DeMille Place Impossible without Generous Volunteers & Partnerships


Rev. David Turner

Rector of St. Paul’s Anglican Church, Hampton


Since 2016, a team of extremely hardworking volunteers from St. Paul’s Anglican Church in Hampton, N.B. has been striving to realize their dream of providing housing for community members who would otherwise have to leave Hampton when no longer able to maintain their own homes. Thanks to the dedication and persistence of those very passionate and capable volunteers, that dream is just days away from becoming a reality.
On land donated by St. Paul’s Anglican Church and the Anglican Diocese of Fredericton, a brand-new independent senior’s living complex, called DeMille Place, and comprised of 21 units, is rapidly nearing completion. The independent not-for-profit corporation created to complete this project is in the process of welcoming future tenants who are thrilled that they will be able to stay in the community they love.
As the Rector (a.k.a. Pastor) of St. Paul’s, it’s been my honour to journey with the volunteers that have pushed this project forward. What has struck me most while on this journey has been the sheer generosity, in terms of time and effort and material resources, that has gone into making this project possible.
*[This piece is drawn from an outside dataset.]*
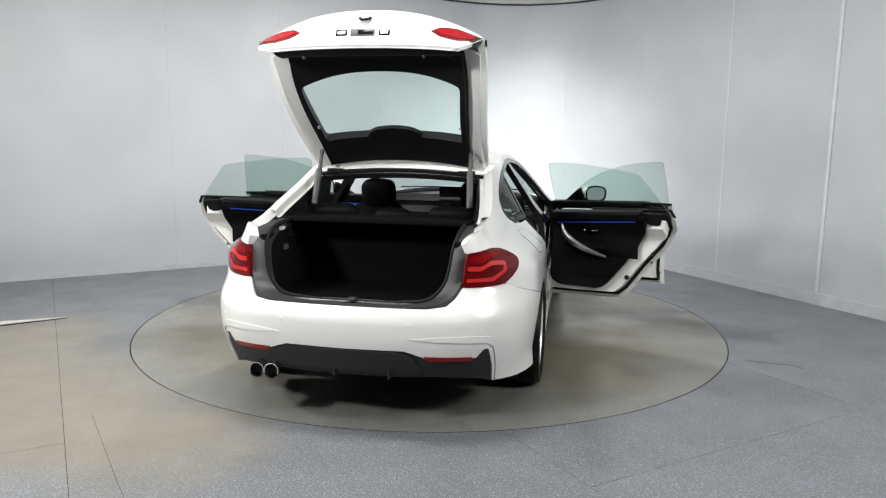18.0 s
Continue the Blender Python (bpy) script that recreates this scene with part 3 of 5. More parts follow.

Without the enormous generosity of the DeMille Place volunteers and the time and effort that they have put into forming generous partnerships between the local church, the Diocese, the municipality, and provincial and federal agencies, this project would not have been possible.
The question that comes to my mind then, as I wonder how we might see more of this kind of thing happening in our region, is this: How might we cultivate and reproduce the kind of generosity that’s been demonstrated in the DeMille Place project? And a second question follows out of it: What might be possible, not only in the area of rural and aging housing, but in every area relevant to community flourishing, if we did?